When you are done with all three labs (Labs 7-9), uninstall the monitoring stack and remove all workloads:

Terminal window
helm uninstall monitoring -n monitoring
kubectl delete namespace monitoring
kubectl delete \
-f wordpress-ingress.yaml \
-f nginx-deployment.yaml -f nginx-service.yaml -f nginx-configmap.yaml \
-f wordpress-deployment.yaml -f wordpress-service.yaml \
-f mariadb-deployment.yaml -f mariadb-service.yaml -f db-secret.yaml \
-f mariadb-pvc.yaml

You can also terminate the EC2 instance if you no longer need it.

If you just need to pause, end your AWS Academy Learner Lab session instead. Everything persists on the EC2 instance.

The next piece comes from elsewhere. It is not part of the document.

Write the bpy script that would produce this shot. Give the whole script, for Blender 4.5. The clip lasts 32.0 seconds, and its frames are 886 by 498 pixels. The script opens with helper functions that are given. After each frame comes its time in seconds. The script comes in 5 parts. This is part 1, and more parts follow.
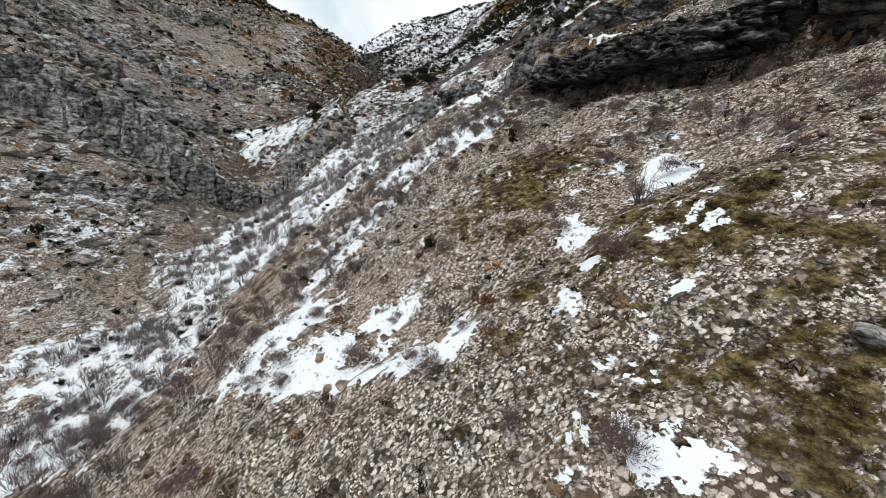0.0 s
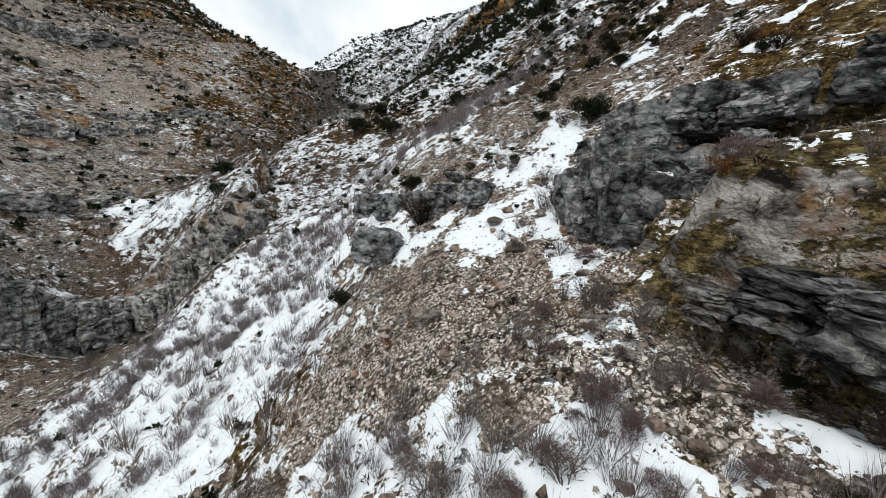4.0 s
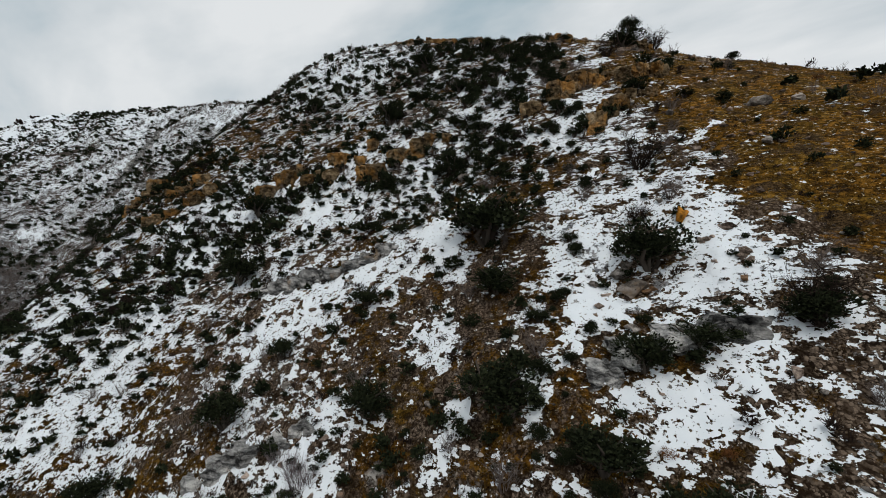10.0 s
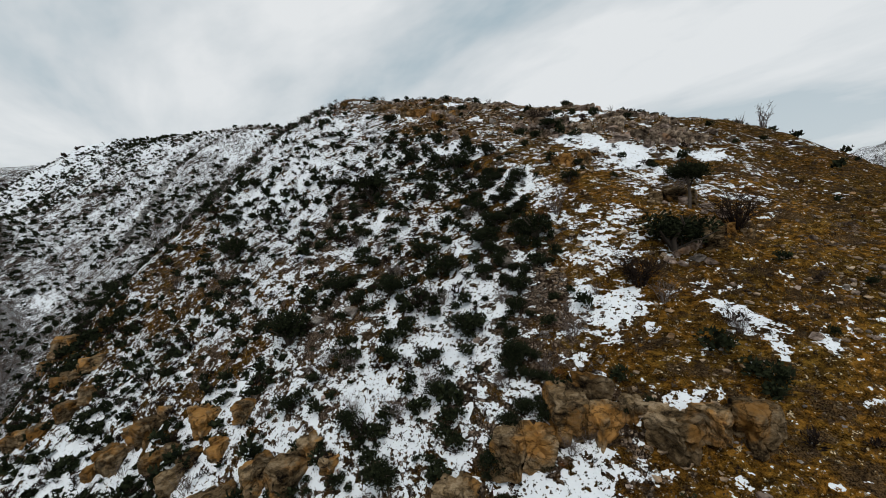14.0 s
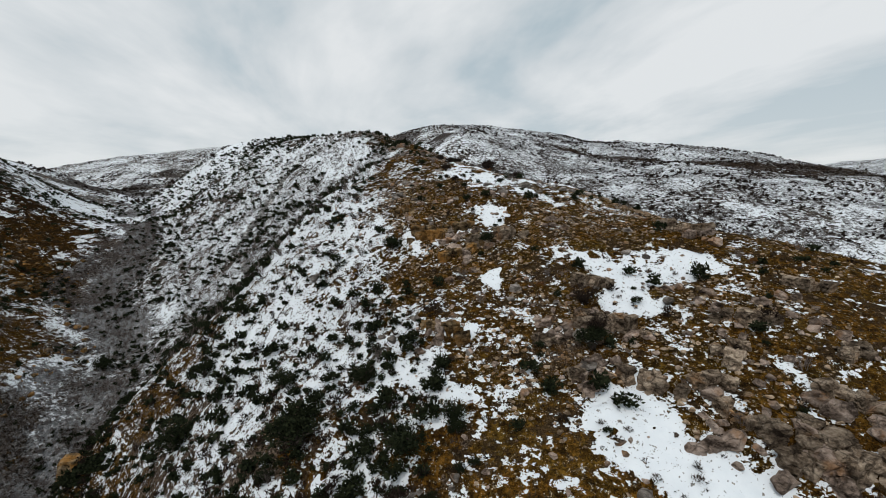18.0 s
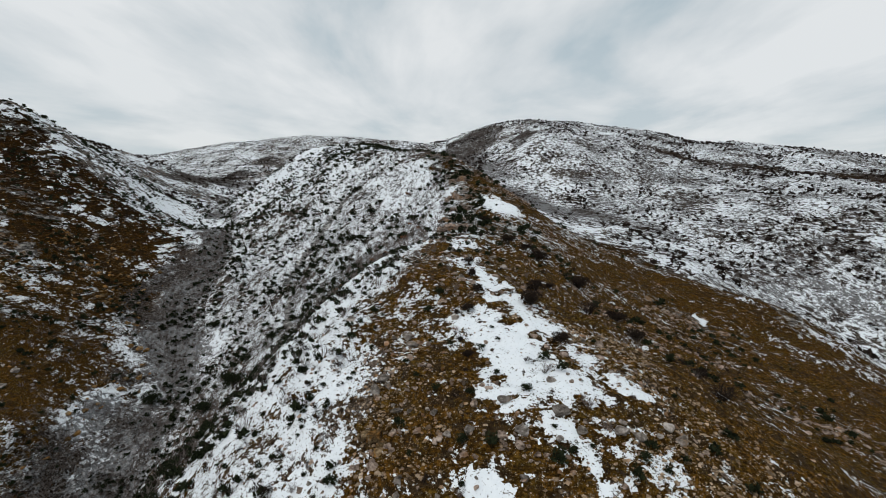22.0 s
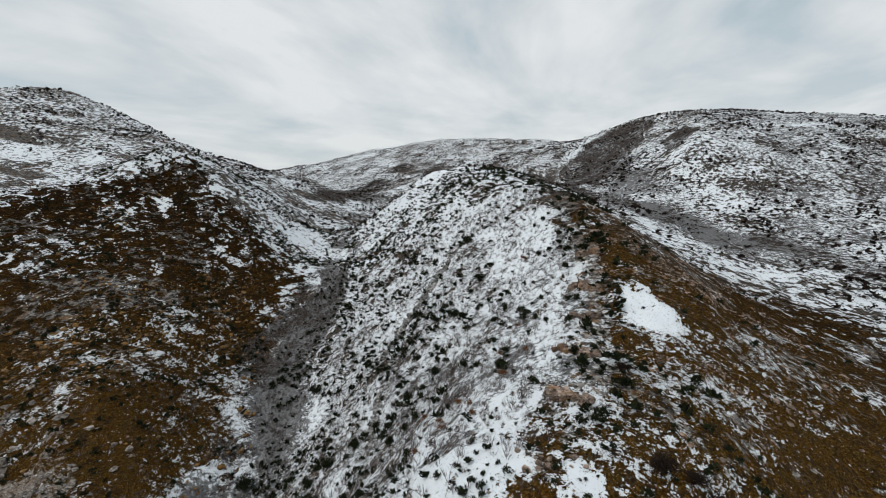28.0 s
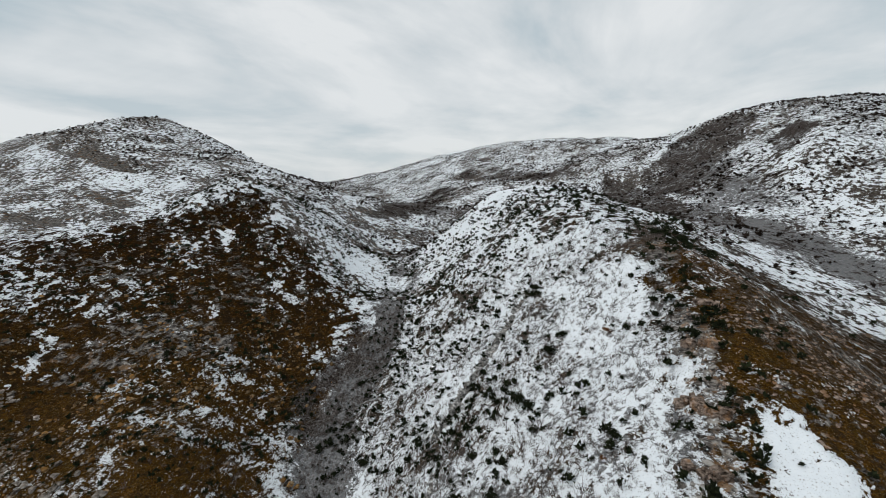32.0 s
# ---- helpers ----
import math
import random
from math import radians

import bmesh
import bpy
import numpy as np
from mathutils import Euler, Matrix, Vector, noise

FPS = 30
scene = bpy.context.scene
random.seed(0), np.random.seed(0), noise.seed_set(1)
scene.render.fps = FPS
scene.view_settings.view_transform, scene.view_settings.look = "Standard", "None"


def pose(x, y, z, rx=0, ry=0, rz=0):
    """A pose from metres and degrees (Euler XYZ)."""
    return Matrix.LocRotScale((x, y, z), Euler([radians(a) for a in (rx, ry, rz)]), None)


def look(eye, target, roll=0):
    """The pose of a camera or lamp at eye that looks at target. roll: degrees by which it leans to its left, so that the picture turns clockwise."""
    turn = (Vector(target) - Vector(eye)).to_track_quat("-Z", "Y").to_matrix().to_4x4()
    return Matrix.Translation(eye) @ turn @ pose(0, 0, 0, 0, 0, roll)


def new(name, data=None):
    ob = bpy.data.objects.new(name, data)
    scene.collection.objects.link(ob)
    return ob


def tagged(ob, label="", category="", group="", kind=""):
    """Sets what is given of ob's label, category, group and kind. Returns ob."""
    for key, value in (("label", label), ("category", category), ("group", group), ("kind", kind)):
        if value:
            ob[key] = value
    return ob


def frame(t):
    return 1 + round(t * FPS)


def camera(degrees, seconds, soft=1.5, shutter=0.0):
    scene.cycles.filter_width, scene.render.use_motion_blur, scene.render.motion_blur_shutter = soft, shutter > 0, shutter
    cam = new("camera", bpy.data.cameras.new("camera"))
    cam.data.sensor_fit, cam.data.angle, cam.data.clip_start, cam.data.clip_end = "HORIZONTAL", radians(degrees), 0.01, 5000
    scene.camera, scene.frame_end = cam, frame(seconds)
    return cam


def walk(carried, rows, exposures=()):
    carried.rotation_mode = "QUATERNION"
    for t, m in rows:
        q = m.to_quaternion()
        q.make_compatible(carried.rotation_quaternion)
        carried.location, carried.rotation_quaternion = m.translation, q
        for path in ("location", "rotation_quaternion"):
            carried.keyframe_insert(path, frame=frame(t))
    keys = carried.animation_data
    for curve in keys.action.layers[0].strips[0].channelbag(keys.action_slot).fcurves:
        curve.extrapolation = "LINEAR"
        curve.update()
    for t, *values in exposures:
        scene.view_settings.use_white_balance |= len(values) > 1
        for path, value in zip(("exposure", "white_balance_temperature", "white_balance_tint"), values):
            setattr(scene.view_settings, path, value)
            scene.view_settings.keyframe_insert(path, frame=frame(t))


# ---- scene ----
# ---- camera and path ----
cam = camera(93.8, 32.0, soft=0.7)
METRES, EYE, TILT, LEAN, TURN = 250.0, 0.0, -12.0, -5.0, 0.0
ROWS = [
    (0.0, 0.0, 0.0, 0.0, 0.0, 0.0, -0.0),
    (0.5, -0.0002, 0.0156, 0.0087, 0.01, -0.17, 0.0),
    (1.0, -0.0004, 0.031, 0.0177, 0.01, -0.1, 0.08),
    (1.5, -0.0008, 0.0459, 0.0265, -0.07, 0.08, 0.24),
    (2.0, -0.001, 0.0606, 0.0353, -0.26, 0.25, 0.48),
    (2.5, -0.0011, 0.075, 0.0441, -0.61, 0.4, 0.79),
    (4.5, 0.0028, 0.1305, 0.0786, -5.66, 2.08, 3.86),
    (5.0, 0.0051, 0.1443, 0.0881, -8.51, 3.99, 5.01),
    (5.5, 0.0084, 0.1576, 0.0985, -12.25, 6.08, 6.36),
    (6.0, 0.0124, 0.1697, 0.1097, -16.54, 7.36, 7.74),
    (6.5, 0.0173, 0.1799, 0.1215, -20.76, 8.15, 8.93),
    (7.0, 0.0229, 0.1884, 0.1339, -24.32, 8.56, 9.85),
    (7.5, 0.0291, 0.1952, 0.1467, -27.08, 8.47, 10.48),
    (8.0, 0.0359, 0.2009, 0.1593, -29.3, 7.95, 11.01),
    (8.5, 0.0431, 0.2058, 0.171, -31.03, 7.47, 11.23),
    (9.0, 0.0509, 0.21, 0.1824, -32.08, 7.07, 11.39),
    (9.5, 0.0595, 0.2138, 0.1936, -32.66, 6.77, 11.51),
    (10.0, 0.0686, 0.2174, 0.2047, -33.08, 6.51, 11.52),
    (10.5, 0.0785, 0.221, 0.216, -33.25, 6.26, 11.57),
    (11.0, 0.089, 0.2244, 0.2278, -33.12, 6.03, 11.66),
    (11.5, 0.1002, 0.2279, 0.2404, -32.79, 5.82, 11.72),
    (12.0, 0.1119, 0.2314, 0.2533, -32.16, 5.67, 11.9),
    (12.5, 0.124, 0.2349, 0.2661, -31.06, 5.53, 12.15),
    (13.0, 0.1364, 0.2385, 0.2788, -29.33, 5.31, 12.47),
    (13.5, 0.1489, 0.2422, 0.2913, -27.35, 5.04, 12.72),
    (14.0, 0.1615, 0.2459, 0.3036, -25.37, 4.72, 12.76),
    (14.5, 0.1742, 0.2499, 0.3154, -23.29, 4.46, 12.67),
    (15.0, 0.1865, 0.254, 0.3265, -21.08, 4.37, 12.3),
    (15.5, 0.1987, 0.2583, 0.3375, -18.72, 4.24, 11.85),
    (17.5, 0.2386, 0.2773, 0.3773, -10.3, 3.93, 9.17),
    (18.0, 0.2478, 0.2833, 0.3879, -8.59, 3.76, 8.46),
    (18.5, 0.2563, 0.2897, 0.3985, -7.19, 3.58, 7.81),
    (19.0, 0.2642, 0.2965, 0.4095, -6.06, 3.43, 7.24),
    (19.5, 0.2714, 0.3038, 0.4207, -4.71, 3.32, 6.5),
    (20.0, 0.2778, 0.3112, 0.4318, -3.15, 3.19, 5.75),
    (20.5, 0.2838, 0.3192, 0.4435, -1.47, 3.06, 5.04),
    (21.0, 0.2891, 0.3276, 0.4552, 0.01, 2.96, 4.5),
    (21.5, 0.2938, 0.3361, 0.4671, 1.15, 2.92, 4.12),
    (22.0, 0.2977, 0.345, 0.4788, 2.17, 2.9, 3.79),
    (22.5, 0.3012, 0.3541, 0.4899, 3.11, 2.9, 3.5),
    (23.0, 0.3041, 0.3633, 0.5003, 4.11, 2.91, 3.24),
    (23.5, 0.3066, 0.3727, 0.5102, 5.4, 2.89, 2.93),
    (24.0, 0.3087, 0.3821, 0.52, 6.92, 2.81, 2.62),
    (24.5, 0.3104, 0.3918, 0.5297, 8.52, 2.75, 2.35),
    (25.0, 0.3118, 0.4015, 0.5395, 10.12, 2.69, 2.15),
    (25.5, 0.3128, 0.4114, 0.5494, 11.73, 2.64, 1.98),
    (27.5, 0.314, 0.4504, 0.5868, 18.48, 2.71, 1.68),
    (28.0, 0.3132, 0.4609, 0.597, 20.22, 2.68, 1.61),
    (28.5, 0.3122, 0.4716, 0.6071, 21.96, 2.66, 1.54),
    (29.0, 0.3107, 0.4822, 0.6172, 23.63, 2.66, 1.46),
    (29.5, 0.309, 0.4931, 0.6273, 25.15, 2.66, 1.42),
    (30.0, 0.3067, 0.5039, 0.6373, 26.38, 2.67, 1.41),
    (30.5, 0.304, 0.5149, 0.6475, 27.46, 2.7, 1.44),
    (31.0, 0.301, 0.5258, 0.6577, 28.35, 2.71, 1.46),
    (31.5, 0.2975, 0.5367, 0.6678, 29.06, 2.77, 1.48),
    (32.0, 0.2937, 0.5478, 0.6781, 29.68, 2.8, 1.51),
]
EXPOSURES = [(0.0, 0.52), (2.5, 0.51), (5.0, 0.43), (6.0, 0.22), (7.0, -0.03), (8.0, -0.1), (9.0, -0.07), (11.0, 0.0), (15.0, 0.0), (19.0, 0.0), (32.0, 0.0)]
walk(cam, [(t, pose(0, 0, EYE, TILT, LEAN, TURN) @ pose(METRES * x, METRES * y, METRES * z, 90 + pitch, roll, yaw)) for t, x, y, z, yaw, pitch, roll in ROWS], EXPOSURES)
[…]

You have now deployed a complete monitoring stack, built dashboards that answer “is my WordPress stack healthy?”, defined alerts with runbooks, and experienced the full incident loop: a failure occurs, metrics detect it, an alert fires, and you investigate with logs. These are the same observability practices used in production systems at every scale.